CPUT RSM course is the full package.  Therefore, I would recommend this course to those enthusiastic people that want to be part of the fastest growing industry in the world.

Thank You
Gerhard Uys




Picture23Good Morning Larry

As a store manager in 2016, when I was approached to attend the RSM programme, I couldn’t understand my employers reason for wanting me to attend, as I thought I knew all there was to know about retail, after all, I started as a casual in retail and worked my way up to Store Manager, acquiring a vast amount of experience in the field.

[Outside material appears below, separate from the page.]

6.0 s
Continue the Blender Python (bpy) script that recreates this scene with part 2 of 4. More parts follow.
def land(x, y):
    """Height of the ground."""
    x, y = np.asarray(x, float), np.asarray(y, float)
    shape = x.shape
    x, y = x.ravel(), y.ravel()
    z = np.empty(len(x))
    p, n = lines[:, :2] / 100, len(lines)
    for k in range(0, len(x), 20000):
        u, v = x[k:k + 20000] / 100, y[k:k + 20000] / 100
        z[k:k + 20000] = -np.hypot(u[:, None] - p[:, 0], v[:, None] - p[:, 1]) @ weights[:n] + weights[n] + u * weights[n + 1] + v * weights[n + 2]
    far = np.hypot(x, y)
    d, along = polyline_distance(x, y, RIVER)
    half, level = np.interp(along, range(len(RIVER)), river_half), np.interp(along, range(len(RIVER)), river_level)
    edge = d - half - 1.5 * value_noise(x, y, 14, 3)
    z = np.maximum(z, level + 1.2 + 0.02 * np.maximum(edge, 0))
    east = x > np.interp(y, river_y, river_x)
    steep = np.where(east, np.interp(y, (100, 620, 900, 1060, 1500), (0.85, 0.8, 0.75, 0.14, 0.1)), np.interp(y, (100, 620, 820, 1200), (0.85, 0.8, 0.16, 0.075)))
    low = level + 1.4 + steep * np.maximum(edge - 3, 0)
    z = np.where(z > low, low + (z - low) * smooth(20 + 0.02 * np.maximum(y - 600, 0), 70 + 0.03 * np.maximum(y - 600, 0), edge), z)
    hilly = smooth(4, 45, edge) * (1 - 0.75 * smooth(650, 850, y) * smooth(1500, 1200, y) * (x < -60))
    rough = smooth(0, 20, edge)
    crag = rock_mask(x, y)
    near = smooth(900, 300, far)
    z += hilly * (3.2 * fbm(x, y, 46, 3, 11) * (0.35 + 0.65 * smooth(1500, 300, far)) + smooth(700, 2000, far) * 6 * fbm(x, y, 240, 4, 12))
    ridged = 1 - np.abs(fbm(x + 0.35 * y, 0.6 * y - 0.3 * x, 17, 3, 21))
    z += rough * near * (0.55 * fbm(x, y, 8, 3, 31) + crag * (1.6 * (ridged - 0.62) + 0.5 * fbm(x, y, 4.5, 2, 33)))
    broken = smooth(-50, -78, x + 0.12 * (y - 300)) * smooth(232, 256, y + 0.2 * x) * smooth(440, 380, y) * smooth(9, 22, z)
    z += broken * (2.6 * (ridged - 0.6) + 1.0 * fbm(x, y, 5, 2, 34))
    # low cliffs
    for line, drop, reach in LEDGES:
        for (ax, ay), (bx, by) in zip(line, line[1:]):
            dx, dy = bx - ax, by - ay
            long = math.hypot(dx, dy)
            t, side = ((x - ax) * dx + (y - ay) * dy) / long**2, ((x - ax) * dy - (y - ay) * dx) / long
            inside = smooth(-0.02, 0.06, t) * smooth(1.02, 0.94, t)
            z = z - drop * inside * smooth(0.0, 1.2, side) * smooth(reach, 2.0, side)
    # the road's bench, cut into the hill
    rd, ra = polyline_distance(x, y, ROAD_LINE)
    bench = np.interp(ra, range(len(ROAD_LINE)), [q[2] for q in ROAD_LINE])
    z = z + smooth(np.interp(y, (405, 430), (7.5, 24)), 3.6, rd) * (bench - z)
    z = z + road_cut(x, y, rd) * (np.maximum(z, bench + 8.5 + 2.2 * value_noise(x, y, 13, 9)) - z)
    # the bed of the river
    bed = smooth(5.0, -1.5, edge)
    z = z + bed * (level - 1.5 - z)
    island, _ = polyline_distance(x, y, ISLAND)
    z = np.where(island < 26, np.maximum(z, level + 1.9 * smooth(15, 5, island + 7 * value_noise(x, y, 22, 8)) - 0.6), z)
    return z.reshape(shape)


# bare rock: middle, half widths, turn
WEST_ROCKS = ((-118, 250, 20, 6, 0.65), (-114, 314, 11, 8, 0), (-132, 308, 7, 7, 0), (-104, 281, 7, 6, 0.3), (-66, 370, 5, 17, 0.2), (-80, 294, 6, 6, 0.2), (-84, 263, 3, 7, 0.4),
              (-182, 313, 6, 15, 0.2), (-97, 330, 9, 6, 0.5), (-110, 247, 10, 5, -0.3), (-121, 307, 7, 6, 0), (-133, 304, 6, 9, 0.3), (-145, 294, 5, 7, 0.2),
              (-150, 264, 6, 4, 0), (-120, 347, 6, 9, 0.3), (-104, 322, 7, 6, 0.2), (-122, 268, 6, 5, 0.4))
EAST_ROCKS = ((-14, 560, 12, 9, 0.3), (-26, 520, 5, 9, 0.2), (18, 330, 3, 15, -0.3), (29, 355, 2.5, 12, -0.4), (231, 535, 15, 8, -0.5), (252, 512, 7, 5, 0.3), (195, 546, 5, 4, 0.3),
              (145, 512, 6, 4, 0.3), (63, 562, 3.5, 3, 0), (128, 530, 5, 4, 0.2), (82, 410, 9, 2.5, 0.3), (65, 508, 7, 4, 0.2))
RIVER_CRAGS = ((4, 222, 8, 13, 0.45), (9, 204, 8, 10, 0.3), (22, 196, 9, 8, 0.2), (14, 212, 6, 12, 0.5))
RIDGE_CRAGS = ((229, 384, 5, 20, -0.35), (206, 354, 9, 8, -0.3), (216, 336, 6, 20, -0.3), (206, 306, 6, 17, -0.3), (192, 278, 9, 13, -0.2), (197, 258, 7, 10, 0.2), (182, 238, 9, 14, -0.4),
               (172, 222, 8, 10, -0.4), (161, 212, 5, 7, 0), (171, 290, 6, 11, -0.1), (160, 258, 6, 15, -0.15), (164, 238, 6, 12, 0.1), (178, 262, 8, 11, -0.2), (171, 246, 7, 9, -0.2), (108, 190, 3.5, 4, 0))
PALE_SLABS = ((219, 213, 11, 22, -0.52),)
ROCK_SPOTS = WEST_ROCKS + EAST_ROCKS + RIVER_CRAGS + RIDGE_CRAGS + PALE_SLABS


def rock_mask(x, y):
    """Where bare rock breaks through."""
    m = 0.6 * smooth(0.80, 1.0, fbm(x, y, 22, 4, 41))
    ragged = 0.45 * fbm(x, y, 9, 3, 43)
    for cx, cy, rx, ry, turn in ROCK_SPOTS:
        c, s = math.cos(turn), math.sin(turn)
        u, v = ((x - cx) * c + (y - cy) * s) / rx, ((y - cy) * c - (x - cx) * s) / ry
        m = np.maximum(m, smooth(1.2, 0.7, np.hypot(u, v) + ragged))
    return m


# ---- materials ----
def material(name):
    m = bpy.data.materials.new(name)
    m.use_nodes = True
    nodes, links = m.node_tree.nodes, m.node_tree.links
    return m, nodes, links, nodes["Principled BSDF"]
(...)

Over the past 2 and a half years of having attended lectures, I was clearly proven wrong, I certainly didn’t know all there was to know about retail. It only dawned on me then that as a store manager, I was merely an implementation manager, not understanding the reasons behind big business decisions, or how my decisions as a store manager impacted my workforce.  But now I have a better understanding of the detail that goes into retail. And as simple as Retail may sound, sell an item to make a profit, there’s so much more to that simple statement that this course has enlightened me on.

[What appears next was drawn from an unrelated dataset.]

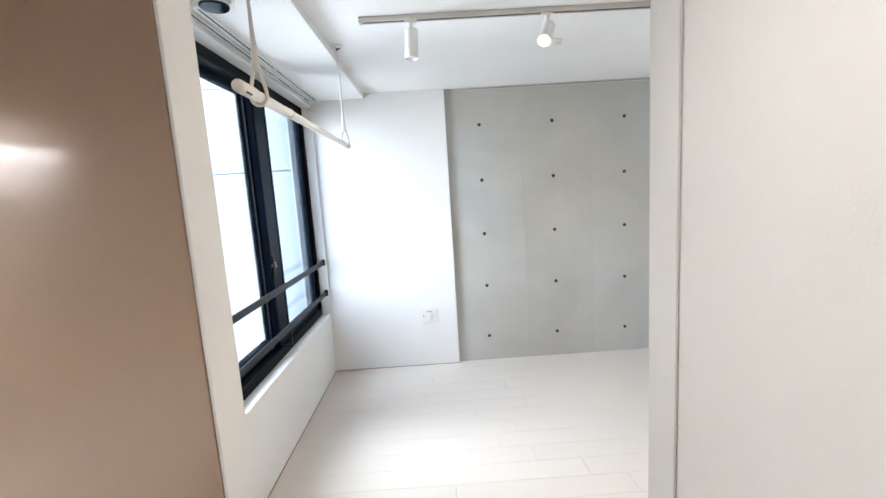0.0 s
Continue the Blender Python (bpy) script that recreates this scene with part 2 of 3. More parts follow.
def thing(name, at, label, category, group="", kind=""):
    ob = new(name)
    ob.empty_display_size = 0.05
    ob.location = at
    ORIGIN[ob] = Vector(at)
    return tagged(ob, label, category, group, kind)


def setting(name, bm, mat, label="", category="", smooth=False):
    ob = new(name, finish(name, bm, mat, smooth))
    ORIGIN[ob] = Vector((0, 0, 0))
    return tagged(ob, label, category, kind="structure")


def B():
    return bmesh.new()


# ---- plan ----
CEIL = 2.283
BEAM = 2.242                      # underside of the boxed beam
WEST, EAST = -0.95, 2.39          # window wall, closet wall
NORTH, CONC = 3.44, 3.468         # white wall, concrete wall
SOUTH, HALL = 0.585, 0.50         # room face and hall face of the wall with the openings
OPEN0, OPEN1 = -0.335, 0.285      # opening to the hall
WIN0, WIN1, SILL, HEAD = 1.746, 3.425, 0.513, 2.195
OUT = -1.15
NICHE0, NICHE1, NICHE_BACK = 1.495, 2.295, 2.86
PASS_X = 2.70
ROOF = 5.15

# ---- large structure ----
b = B()
box(b, -1.14, 3.2, -1.7, 3.8, -0.25, -0.012)
floor = setting("floor", b, SEAM, "whitewashed wood plank floor", "floor")

b = B()
box(b, OUT + 0.01, 3.2, -1.7, 3.8, CEIL, CEIL + 0.2)
setting("ceiling", b, CEILING, "white papered ceiling", "ceiling")
b = B()
box(b, WEST, -0.522, SOUTH, NORTH, BEAM, CEIL - 0.001, 0.002)
setting("ceiling_beam", b, CEILING, "shallow white boxed beam above the window", "beam")

# window wall, in pieces round the opening, up to the roof edge
b = B()
box(b, OUT, WEST, 0.541, 3.55, -6, SILL - 0.02)
box(b, OUT, WEST, 0.541, 3.55, HEAD + 0.012, ROOF)
box(b, OUT, WEST, -1.7, 0.541, CEIL + 0.2, ROOF)
box(b, OUT, WEST, -1.7, 0.541, -6, -0.2505)
box(b, OUT, WEST, 0.541, WIN0 - 0.018, SILL - 0.02, HEAD + 0.012)
box(b, OUT, WEST, WIN1 + 0.012, 3.55, SILL - 0.02, HEAD + 0.012)
wall_west = setting("wall_west", b, WALLPAPER, "white papered wall with the wide window", "wall")
# lining of the opening
b = B()
box(b, OUT + 0.06, WEST + 0.004, WIN0 - 0.018, WIN1 + 0.012, SILL - 0.02, SILL, 0.002)
box(b, OUT + 0.06, WEST + 0.012, WIN0 - 0.018, WIN0, SILL, HEAD, 0.003)
box(b, OUT + 0.06, WEST + 0.012, WIN1, WIN1 + 0.012, SILL, HEAD, 0.002)
box(b, OUT + 0.06, WEST + 0.012, WIN0 - 0.018, WIN1 + 0.012, HEAD, HEAD + 0.012, 0.002)
setting("trim", b, TRIM, "slim white lining of the window opening", "trim")

b = B()
box(b, OUT, 0.118, NORTH, 3.7, 0, CEIL, 0.0015)
setting("wall_north", b, WALLPAPER, "white papered wall beside the concrete", "wall")


def concrete_panel(x0, x1, z0, z1, y, cols, rows, h=0.04, r=0.0152, deep=0.0045):
    """The face of one cast panel, with a cup for each form tie in it."""
    b = B()
    cols, rows = [c for c in cols if x0 < c < x1], [c for c in rows if z0 < c < z1]
    xs = sorted([x0, x1] + [c + d for c in cols for d in (-h, h)])
    zs = sorted([z0, z1] + [c + d for c in rows for d in (-h, h)])
    grid = {(i, k): b.verts.new((x, y, z)) for i, x in enumerate(xs) for k, z in enumerate(zs)}
    for i in range(len(xs) - 1):
        for k in range(len(zs) - 1):
            q = [grid[i, k], grid[i + 1, k], grid[i + 1, k + 1], grid[i, k + 1]]
            if i % 2 == 0 or k % 2 == 0:
                b.faces.new(q)
                continue
            cx, cz, n = cols[i // 2], rows[k // 2], 16
            rim = [b.verts.new((cx + r * math.cos(2 * math.pi * (j - 5.5) / n), y, cz + r * math.sin(2 * math.pi * (j - 5.5) / n))) for j in range(n)]
            low = [b.verts.new((v.co.x * 0.96 + cx * 0.04, y + deep, v.co.z * 0.96 + cz * 0.04)) for v in rim]
            for s in range(4):
                run = rim[s * 4:s * 4 + 4]
                for a, c in zip(run, run[1:]):
                    b.faces.new((q[s], c, a))
                nxt = rim[(s * 4 + 4) % n]
                b.faces.new((q[s], nxt, run[-1]))
                b.faces.new((q[s], q[(s + 1) % 4], nxt))
            for j in range(n):
                b.faces.new((rim[j], rim[(j + 1) % n], low[(j + 1) % n], low[j]))
            b.faces.new(low)
    edge = [grid[i, 0] for i in range(len(xs))] + [grid[len(xs) - 1, k] for k in range(1, len(zs))]
    edge += [grid[i, len(zs) - 1] for i in range(len(xs) - 2, -1, -1)] + [grid[0, k] for k in range(len(zs) - 2, 0, -1)]
    rear = [b.verts.new(v.co + Vector((0, 0.03, 0))) for v in edge]
    for j in range(len(edge)):
        b.faces.new((edge[j], edge[(j + 1) % len(edge)], rear[(j + 1) % len(edge)], rear[j]))
    b.faces.new(rear)
    return b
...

A year and a half into the programme, having applied the knowledge I gained and having made better business decisions, I was promoted to regional manager, and at that, of the biggest region my company has and nothing compares to knowing that I’m now making strategic decisions that affect the broader business.

Having to work and study is not easy as it requires a lot of juggling, self-discipline, dedication and sacrifices. The workload is extensive, the exams are nerve wrecking and the POE is enough to make you want to run but break it all down and tackle it one problem at a time and at the end lies success.

In retrospect, I have no regrets of having accepted the invite to study, and the biggest learning aside from the content of the course is, that no matter how high up we are in our respective fields, we don’t always know all that there is about a job that occupies most of our time. It is only through programmes like this, that our gaps are identified and bridged.

Junaid Baccus




[1] NQF level 6 is equivalent to a national diploma or an advanced certificate.